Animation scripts
++++++++++++++++++++

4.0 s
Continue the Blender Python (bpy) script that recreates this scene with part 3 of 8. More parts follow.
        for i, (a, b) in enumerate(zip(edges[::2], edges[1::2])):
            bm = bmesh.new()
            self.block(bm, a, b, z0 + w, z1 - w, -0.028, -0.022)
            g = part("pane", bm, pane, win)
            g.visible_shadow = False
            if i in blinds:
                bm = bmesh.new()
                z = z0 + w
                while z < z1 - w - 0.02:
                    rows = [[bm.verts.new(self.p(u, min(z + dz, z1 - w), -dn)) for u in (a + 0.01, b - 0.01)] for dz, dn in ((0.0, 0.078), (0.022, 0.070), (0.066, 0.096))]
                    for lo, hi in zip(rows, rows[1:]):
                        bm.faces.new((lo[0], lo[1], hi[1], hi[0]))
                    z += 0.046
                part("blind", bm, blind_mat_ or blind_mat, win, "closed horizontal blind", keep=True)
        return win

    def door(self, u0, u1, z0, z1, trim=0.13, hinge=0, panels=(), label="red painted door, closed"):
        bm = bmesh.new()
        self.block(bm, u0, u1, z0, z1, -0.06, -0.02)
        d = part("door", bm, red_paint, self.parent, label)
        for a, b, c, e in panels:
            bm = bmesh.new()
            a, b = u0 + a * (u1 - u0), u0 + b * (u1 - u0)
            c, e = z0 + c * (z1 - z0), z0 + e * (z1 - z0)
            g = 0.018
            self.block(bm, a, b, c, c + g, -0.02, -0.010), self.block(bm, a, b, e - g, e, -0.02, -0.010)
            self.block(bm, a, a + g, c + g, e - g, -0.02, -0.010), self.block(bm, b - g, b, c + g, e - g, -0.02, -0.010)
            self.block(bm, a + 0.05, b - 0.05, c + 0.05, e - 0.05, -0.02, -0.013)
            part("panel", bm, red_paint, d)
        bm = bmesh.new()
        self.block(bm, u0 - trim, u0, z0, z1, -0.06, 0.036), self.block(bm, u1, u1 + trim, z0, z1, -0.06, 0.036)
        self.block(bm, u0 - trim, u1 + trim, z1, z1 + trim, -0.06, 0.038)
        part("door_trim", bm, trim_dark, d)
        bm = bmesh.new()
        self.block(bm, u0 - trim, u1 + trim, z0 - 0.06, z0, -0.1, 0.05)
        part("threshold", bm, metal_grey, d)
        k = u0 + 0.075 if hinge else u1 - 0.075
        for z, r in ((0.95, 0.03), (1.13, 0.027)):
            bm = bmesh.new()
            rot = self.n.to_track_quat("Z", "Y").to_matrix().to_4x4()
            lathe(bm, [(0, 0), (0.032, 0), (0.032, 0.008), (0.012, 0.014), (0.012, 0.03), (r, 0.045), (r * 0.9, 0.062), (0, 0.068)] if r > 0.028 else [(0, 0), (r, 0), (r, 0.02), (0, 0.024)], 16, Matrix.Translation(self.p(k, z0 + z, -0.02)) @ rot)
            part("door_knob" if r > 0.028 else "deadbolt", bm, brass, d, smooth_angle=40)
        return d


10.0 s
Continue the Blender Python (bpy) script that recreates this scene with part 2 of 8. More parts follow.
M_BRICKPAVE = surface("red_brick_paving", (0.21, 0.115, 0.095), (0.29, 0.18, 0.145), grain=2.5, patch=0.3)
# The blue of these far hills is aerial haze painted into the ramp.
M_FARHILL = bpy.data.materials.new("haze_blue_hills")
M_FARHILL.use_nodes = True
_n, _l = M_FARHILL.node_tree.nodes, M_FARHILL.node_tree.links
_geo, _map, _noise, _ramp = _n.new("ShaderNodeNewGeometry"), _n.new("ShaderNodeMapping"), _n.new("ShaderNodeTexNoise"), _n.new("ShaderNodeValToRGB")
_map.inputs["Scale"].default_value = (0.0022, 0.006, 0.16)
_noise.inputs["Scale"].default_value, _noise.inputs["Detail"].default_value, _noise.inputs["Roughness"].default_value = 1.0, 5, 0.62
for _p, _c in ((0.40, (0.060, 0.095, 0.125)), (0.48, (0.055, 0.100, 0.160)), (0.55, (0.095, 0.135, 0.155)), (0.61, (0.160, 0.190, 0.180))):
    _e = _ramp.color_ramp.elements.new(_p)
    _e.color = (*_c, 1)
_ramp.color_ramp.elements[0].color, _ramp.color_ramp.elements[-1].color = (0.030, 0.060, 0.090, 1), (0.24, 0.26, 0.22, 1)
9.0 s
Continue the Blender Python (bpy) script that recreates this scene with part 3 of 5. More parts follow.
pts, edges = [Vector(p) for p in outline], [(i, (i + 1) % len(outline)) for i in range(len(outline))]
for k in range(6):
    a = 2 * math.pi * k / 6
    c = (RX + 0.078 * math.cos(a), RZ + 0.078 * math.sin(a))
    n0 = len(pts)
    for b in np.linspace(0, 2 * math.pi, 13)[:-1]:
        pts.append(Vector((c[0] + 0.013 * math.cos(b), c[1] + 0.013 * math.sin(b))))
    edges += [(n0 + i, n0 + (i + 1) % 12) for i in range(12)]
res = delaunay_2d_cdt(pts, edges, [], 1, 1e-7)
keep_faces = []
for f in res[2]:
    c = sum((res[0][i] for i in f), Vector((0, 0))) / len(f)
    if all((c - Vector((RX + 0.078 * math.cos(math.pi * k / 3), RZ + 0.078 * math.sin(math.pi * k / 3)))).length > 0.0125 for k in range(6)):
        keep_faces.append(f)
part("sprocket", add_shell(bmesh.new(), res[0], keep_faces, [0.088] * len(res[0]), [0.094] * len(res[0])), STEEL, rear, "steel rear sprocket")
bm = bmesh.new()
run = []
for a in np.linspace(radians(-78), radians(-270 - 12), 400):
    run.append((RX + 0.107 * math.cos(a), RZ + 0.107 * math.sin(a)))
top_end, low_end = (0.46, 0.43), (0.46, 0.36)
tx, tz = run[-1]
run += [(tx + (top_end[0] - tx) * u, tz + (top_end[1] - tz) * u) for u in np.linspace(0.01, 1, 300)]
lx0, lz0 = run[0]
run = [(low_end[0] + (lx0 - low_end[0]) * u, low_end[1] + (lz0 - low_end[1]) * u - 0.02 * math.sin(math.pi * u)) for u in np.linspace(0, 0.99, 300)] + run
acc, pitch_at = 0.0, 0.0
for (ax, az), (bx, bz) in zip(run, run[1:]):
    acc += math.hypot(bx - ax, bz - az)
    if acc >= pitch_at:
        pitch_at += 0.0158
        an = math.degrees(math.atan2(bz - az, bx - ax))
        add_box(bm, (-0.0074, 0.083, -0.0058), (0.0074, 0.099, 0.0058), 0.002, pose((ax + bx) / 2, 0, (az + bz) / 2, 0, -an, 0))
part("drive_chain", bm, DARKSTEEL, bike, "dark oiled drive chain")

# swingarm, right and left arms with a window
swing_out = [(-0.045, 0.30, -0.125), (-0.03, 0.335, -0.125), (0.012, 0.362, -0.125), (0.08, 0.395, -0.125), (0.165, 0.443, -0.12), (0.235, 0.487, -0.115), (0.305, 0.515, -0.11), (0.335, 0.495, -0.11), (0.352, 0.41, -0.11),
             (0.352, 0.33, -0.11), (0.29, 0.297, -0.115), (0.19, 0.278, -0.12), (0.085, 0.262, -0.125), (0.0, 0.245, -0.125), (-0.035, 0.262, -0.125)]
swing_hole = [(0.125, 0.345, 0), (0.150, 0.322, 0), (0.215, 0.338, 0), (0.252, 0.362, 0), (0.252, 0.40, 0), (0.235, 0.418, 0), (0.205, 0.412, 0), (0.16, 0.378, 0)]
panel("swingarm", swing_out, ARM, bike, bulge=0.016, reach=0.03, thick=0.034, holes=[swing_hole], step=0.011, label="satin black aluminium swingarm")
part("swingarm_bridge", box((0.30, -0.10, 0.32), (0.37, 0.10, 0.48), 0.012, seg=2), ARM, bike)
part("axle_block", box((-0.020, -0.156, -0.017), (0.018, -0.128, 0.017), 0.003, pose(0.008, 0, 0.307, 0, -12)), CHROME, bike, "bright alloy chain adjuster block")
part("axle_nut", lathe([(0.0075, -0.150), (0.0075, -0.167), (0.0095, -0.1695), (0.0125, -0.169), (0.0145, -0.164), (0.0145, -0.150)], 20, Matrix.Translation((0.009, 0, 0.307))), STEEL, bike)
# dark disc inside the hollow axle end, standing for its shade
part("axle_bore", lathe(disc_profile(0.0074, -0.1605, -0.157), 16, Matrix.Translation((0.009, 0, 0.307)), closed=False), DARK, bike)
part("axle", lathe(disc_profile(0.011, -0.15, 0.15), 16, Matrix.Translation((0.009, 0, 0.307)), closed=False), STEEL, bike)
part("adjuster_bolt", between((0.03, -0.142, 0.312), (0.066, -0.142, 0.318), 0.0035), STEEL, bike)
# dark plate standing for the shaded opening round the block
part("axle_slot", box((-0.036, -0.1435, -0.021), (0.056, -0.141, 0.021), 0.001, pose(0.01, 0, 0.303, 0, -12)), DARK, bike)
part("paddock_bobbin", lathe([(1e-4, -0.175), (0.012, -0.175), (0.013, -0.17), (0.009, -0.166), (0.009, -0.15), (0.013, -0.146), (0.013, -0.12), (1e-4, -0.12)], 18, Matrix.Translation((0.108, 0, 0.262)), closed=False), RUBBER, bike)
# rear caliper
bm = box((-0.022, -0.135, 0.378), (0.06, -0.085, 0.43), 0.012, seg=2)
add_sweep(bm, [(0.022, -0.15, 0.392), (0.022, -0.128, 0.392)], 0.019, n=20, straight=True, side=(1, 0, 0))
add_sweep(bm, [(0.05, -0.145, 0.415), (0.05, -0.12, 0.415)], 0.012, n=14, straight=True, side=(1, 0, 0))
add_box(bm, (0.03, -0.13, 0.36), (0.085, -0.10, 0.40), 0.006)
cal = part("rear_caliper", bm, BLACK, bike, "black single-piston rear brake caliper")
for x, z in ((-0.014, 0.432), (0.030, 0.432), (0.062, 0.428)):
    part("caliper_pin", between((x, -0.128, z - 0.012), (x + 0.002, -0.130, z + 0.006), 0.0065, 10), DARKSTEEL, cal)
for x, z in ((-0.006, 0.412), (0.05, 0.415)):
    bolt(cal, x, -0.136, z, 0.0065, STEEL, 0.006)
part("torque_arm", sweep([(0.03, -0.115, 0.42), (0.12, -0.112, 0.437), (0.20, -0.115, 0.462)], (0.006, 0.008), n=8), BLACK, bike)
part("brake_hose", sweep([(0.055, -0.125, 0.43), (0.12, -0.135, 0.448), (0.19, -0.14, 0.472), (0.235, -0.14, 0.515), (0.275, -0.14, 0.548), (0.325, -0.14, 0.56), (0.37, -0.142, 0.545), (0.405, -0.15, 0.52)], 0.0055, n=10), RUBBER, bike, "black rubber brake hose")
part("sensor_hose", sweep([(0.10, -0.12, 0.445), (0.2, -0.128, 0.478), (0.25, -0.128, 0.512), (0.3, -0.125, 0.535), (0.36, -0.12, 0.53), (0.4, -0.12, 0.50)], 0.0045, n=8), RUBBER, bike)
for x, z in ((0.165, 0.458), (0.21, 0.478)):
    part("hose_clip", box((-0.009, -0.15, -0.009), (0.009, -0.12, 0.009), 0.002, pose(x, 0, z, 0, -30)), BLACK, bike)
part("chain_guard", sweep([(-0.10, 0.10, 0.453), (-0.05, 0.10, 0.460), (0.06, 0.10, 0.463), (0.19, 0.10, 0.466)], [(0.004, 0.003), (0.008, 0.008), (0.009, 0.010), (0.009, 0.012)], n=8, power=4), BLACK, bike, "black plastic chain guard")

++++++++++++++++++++

WHAT YOU SHOULD DO:
From the listing above, copy all lines holding the word "with".

PROBLEM SOLUTION:
Continue the Blender Python (bpy) script that recreates this scene with part 3 of 8. More parts follow.
Continue the Blender Python (bpy) script that recreates this scene with part 2 of 8. More parts follow.
Continue the Blender Python (bpy) script that recreates this scene with part 3 of 5. More parts follow.
# swingarm, right and left arms with a window